What to work on
Reproduce exactly the lines from the line with "carried.location, carried.rotation_quaternion = m.translation, q" through the line with "for t, *values", both included, and no other lines.

Stored data
..........

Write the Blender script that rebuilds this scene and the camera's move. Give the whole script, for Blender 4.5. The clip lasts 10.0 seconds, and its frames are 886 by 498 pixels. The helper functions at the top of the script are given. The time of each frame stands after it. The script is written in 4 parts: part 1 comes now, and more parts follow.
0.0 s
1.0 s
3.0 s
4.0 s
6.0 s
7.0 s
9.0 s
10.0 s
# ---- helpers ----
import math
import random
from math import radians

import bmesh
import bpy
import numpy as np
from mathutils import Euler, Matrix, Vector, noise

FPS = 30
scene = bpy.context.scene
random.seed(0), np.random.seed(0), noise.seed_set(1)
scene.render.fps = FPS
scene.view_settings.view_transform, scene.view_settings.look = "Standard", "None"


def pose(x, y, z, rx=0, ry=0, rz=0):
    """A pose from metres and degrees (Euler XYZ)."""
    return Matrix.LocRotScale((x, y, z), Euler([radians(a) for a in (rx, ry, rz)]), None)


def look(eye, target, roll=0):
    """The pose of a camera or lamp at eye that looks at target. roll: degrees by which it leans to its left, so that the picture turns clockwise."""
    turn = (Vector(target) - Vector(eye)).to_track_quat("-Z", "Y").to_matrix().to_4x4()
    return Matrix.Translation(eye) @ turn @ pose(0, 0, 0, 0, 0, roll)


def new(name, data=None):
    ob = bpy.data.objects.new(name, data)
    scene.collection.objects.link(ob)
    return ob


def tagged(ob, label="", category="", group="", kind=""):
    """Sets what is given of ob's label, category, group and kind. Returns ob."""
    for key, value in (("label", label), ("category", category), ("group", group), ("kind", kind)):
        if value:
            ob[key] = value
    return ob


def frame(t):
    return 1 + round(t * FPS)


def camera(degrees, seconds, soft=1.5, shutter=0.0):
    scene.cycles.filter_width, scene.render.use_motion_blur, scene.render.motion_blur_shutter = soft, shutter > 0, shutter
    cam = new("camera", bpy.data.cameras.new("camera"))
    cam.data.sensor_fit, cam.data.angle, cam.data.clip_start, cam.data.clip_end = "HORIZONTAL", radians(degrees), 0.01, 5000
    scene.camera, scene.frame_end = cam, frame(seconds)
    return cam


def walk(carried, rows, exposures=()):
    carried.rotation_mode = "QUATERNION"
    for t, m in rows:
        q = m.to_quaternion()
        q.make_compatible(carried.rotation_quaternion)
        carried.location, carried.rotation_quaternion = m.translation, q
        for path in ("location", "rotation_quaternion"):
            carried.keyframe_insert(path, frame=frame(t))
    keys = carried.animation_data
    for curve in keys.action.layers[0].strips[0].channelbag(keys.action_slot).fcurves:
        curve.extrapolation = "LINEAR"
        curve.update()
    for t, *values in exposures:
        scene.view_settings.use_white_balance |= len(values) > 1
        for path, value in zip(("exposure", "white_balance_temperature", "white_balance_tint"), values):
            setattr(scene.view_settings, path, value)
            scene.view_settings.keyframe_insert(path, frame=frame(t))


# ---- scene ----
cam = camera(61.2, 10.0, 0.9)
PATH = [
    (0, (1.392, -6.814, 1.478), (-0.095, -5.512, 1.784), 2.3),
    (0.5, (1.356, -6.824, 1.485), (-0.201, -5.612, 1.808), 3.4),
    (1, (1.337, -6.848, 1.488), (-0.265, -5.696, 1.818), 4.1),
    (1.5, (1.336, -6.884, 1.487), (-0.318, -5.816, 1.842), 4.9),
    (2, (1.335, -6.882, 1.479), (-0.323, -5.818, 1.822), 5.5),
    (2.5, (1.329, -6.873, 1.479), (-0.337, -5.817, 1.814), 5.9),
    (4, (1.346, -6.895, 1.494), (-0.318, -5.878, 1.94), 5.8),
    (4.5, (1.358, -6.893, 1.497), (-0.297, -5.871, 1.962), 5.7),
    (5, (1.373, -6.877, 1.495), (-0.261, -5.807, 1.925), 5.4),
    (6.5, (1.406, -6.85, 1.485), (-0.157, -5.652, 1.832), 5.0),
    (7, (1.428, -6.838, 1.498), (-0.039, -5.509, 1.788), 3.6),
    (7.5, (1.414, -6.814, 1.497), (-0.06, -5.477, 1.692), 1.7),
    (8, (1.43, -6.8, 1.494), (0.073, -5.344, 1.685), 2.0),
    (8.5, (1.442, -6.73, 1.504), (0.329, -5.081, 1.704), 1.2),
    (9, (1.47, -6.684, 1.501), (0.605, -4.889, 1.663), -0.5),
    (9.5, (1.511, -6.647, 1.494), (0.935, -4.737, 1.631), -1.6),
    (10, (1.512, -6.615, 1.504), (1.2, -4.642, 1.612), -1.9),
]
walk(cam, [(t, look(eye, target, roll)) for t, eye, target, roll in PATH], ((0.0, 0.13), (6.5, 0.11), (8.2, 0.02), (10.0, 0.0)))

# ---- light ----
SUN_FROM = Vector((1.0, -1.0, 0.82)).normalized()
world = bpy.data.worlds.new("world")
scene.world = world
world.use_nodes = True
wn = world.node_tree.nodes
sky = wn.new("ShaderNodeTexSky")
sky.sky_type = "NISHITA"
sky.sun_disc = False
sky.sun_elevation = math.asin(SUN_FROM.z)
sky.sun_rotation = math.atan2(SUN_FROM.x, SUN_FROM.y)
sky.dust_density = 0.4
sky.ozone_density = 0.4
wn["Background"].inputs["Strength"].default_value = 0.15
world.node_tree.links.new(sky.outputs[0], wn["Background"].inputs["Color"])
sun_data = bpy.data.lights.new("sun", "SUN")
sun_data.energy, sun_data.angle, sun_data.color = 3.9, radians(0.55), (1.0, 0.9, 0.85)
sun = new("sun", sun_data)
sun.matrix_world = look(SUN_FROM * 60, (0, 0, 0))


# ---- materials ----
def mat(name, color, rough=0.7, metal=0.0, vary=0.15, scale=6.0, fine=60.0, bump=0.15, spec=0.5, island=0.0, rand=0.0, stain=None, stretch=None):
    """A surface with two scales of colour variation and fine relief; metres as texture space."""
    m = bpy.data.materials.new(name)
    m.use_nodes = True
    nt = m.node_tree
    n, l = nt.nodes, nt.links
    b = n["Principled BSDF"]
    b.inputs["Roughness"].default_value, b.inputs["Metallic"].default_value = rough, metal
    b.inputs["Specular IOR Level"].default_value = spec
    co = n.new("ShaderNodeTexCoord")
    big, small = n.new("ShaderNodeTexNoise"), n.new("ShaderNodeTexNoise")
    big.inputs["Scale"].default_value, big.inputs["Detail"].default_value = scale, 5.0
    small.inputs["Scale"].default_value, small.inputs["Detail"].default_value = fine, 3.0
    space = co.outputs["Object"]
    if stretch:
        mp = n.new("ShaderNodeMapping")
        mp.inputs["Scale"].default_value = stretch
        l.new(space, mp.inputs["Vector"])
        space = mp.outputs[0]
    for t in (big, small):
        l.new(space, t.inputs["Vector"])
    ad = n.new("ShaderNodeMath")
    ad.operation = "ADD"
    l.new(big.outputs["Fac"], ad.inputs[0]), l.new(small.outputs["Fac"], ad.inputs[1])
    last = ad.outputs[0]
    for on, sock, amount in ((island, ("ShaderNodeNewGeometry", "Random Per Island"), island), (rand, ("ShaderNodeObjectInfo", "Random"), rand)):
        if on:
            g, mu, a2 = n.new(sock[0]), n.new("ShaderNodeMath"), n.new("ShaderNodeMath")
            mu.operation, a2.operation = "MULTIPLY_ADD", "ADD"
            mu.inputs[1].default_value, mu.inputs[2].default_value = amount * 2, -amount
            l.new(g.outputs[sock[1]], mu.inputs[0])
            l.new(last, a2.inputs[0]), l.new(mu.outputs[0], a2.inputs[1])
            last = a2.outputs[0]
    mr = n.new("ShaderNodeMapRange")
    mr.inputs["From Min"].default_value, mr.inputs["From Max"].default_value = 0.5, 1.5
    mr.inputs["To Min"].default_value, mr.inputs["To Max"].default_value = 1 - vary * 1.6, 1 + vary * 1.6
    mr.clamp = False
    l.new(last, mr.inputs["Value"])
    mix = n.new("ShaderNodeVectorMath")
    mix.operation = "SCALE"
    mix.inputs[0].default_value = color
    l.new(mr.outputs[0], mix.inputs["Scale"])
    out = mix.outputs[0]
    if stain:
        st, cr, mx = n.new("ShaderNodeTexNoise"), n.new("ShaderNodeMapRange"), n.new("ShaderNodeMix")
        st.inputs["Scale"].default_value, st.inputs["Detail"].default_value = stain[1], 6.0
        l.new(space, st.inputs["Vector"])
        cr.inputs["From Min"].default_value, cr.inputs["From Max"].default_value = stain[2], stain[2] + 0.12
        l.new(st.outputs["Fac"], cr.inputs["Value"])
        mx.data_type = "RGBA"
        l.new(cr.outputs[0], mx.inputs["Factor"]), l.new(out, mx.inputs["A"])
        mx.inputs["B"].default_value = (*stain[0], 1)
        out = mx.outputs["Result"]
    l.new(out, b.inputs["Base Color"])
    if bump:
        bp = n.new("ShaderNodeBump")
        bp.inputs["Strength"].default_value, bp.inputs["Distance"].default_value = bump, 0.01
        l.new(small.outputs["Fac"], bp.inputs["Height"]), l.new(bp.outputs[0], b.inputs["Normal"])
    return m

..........

Result of this task
        carried.location, carried.rotation_quaternion = m.translation, q
        for path in ("location", "rotation_quaternion"):
            carried.keyframe_insert(path, frame=frame(t))
    keys = carried.animation_data
    for curve in keys.action.layers[0].strips[0].channelbag(keys.action_slot).fcurves:
        curve.extrapolation = "LINEAR"
        curve.update()
    for t, *values in exposures:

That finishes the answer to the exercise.